What ever happened to Rahul and Anjali? I was always curious if Anjali had lingering trust issues from the fact Rahul essentially chose another woman over her. To be fair, Anjali never really told Rahul how she felt (perhaps she was the one with communication issues). Nonetheless, over eight years later, Anjali was still fixated on one rejection. Bollywood romanticizes such fixation, but in real life, such fixation can indicate deeper internal challenges with self-esteem. It was alluded to several times that Anjali was still grappling with heartache and trauma. Was it realistic to expect that she would enter a healthy relationship right off the bat with Rahul? Was it not superficial now that Anjali was wearing a bit more make up and dressing up in saris that Rahul finally realized his love for her?

Getting over difficult moments in relationships and rejection is possible. However, it also requires immense self-work in away that is not as simple as 90’s Bollywood portrayed it to be. Romanticizing being hung up on someone for eight years is also problematic when paralleled in real life.

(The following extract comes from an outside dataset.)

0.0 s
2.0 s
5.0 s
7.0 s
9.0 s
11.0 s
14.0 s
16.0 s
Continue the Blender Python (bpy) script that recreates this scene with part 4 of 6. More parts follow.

Despite its flaws, even today, 90’s Bollywood and the escapism it presents is always a nice getaway from the realities of life and the dating dilemmas that plague our current generation. There is certainly an appeal to the notions of love at first sight, one true love, and everlasting love. However, while we immerse ourselves in this escapism, it is also important to remember the distinction between fiction and reality.

P.S. Another plot twist -- were all of these ideas of everlasting love only valid because in the 90’s, all of these couples also did not have access to Hinge, Dil Mil, Tinder, and Bumble. Every fight with Simran, Raj did not have the option, at the convenience of his palms, to scroll through hundreds of other women and imagine the possibilities.